Electric vehicle maker Tesla (NASDAQ: TSLA) saw its Shanghai factory shut down for the better part of the first quarter, with the reduction in production capacity providing a significant headwind for delivery growth.
Investors and analysts have been cutting expectations as a result, but Tesla still managed to miss its delivery forecast for Q2. Namely, the company managed to deliver 254,695 vehicles, which is down 17.9% compared to the Q1 of 2022 when the company delivered 310,048.
“To see their deliveries down 18% in Q2 from Q1, by the way, which was flat; I think it’s a big disappointment. Look, I think objectively, Tesla has lost its product edge. There is a number of competitors out there who have similar or better real-world range. Better interior, similar or better-charging speed, and are just better quality.”
He also added:
“Consumer reports rank Tesla second-to-last in quality, and the British consumer outfit questionnaire says they have among the least reliable car. So, I think the fact they lost their products quality edge, their deliveries are declining; we’ve talked about their market share in China dropping from 17% to 10%, market share in Europe falling from 30% to 15%. But I think these delivery numbers being down, are a big problem for the bulls.”
TSLA chart and analysis
Meanwhile, TSLA shares are trading in the range of $620 and $755, closing slightly above 20-day Simple Moving Averages (SMAs) in the last session. Trading volumes have declined compared to the highs seen towards the end of June, possibly indicating that the shares might remain range-bound.
On the other hand, analysts rate the shares a moderate buy, with the average next 12 months price predictions at $867.41, 24.06% higher than the current trading price of $699.20.
It seems as if Tesla is being bombarded by bad news week in and week out; yet, the shares are staying range-bound for the moment.
On the other hand, Gene Munster, Managing Partner at Loupfunds, offered a contrasting view of Tesla during the same interview, indicating that Tesla is a disruptive company that focuses on cars and solar.
“If you take a perspective that this is a disruptive company, that is going to have higher growth rates and a massive addressable market.

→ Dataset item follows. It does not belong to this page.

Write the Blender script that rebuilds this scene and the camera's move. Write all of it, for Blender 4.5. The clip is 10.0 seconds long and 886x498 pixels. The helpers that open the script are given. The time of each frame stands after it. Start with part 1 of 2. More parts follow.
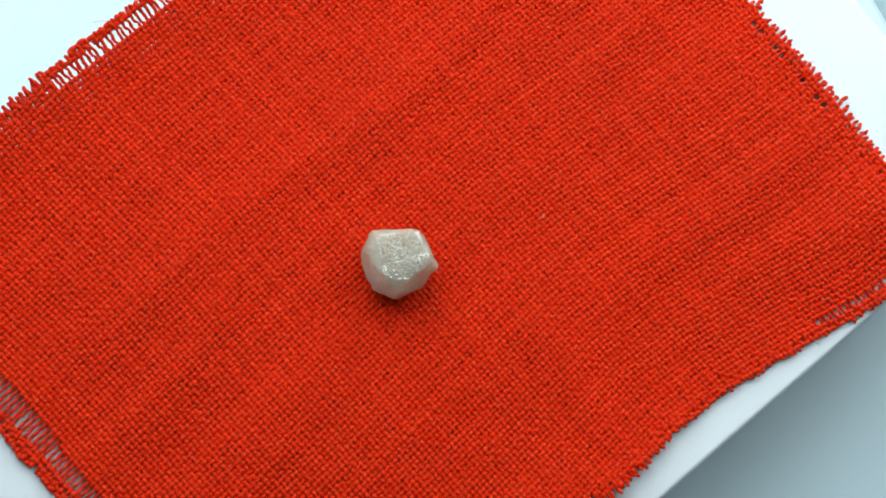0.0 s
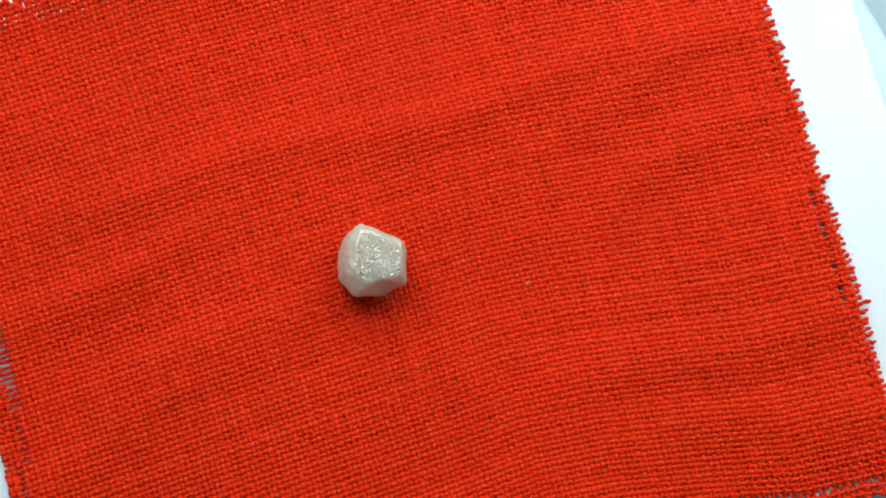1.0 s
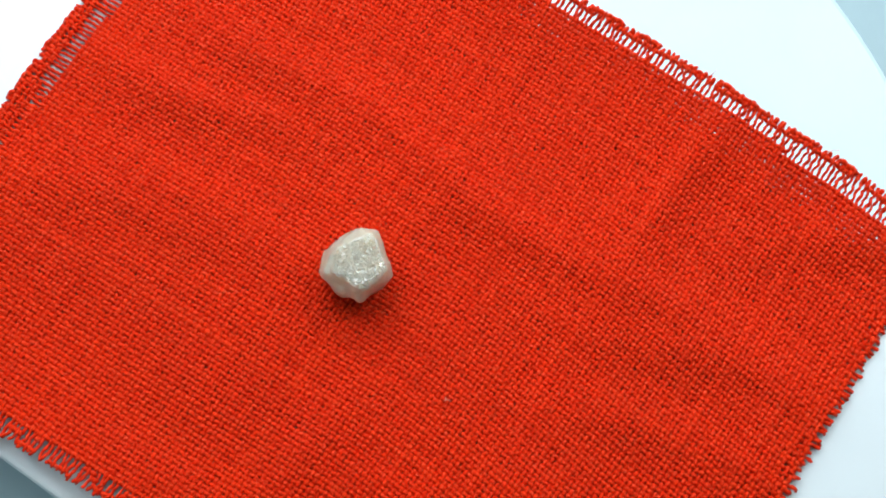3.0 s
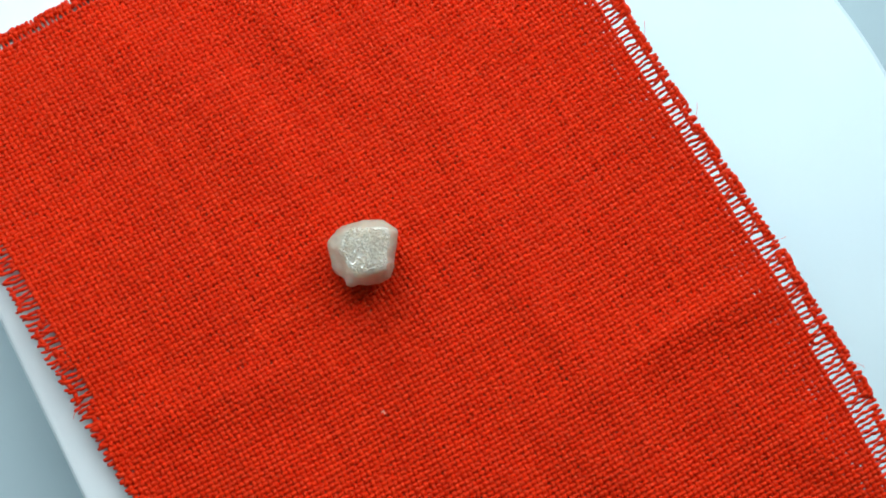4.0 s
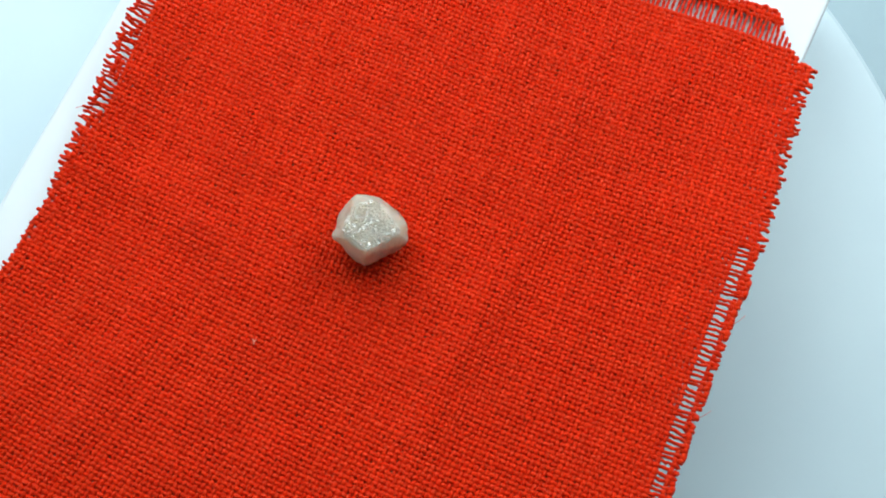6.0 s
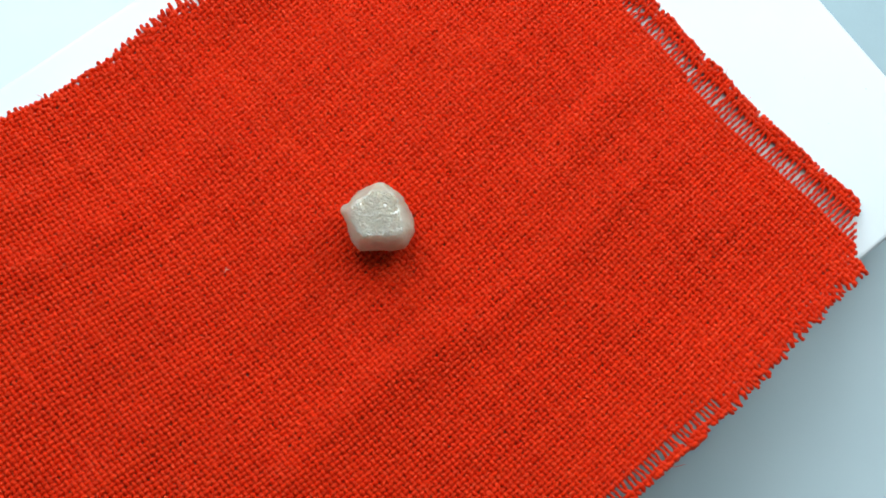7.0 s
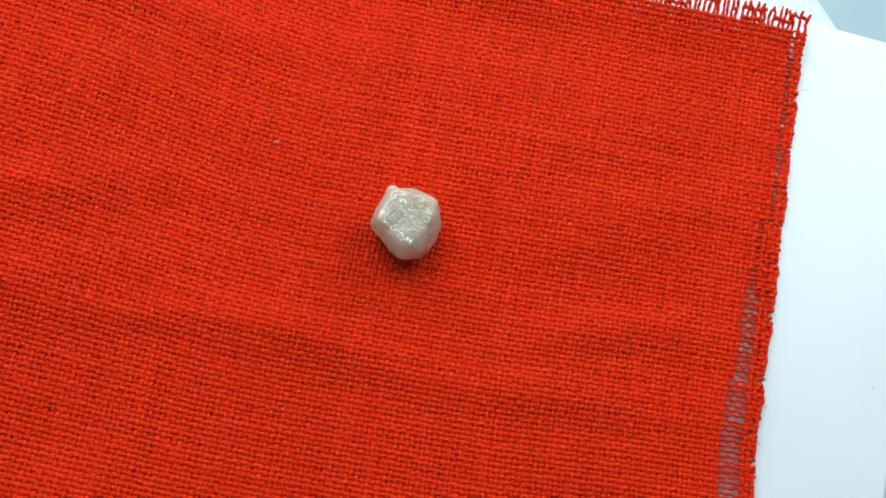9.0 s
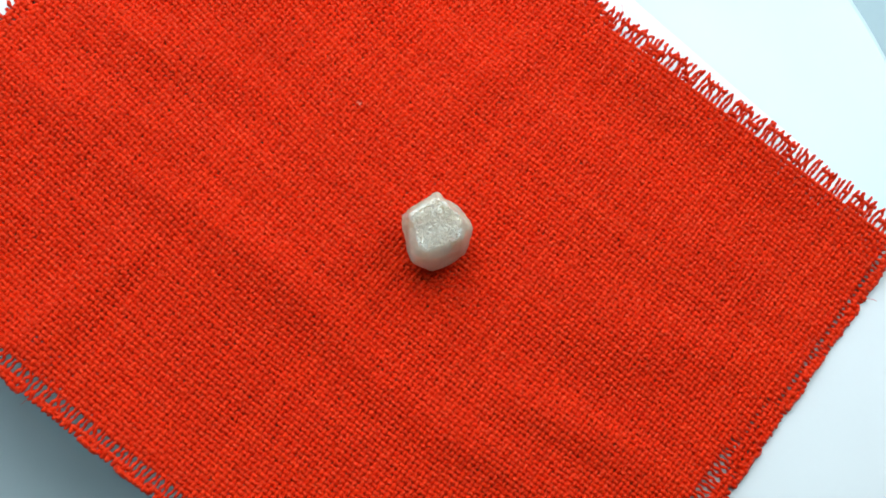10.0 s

I think you can get to the point where they can go from $70 billion to $400 billion in revenue over the next 5 years, just remarkable growth. Remember, Tesla does make cars, but it also makes solar, they’re also going to get into HVAC.”
“My point is, no other car company is doing this. So I think to be bound to think about this simply as a car company misses the bigger picture.”
Increased scrutiny of Tesla vehicles and strong competition will bode well for the end-users of the products; however, for shareholders, it may spell trouble if the firm continues to disappoint on its promises.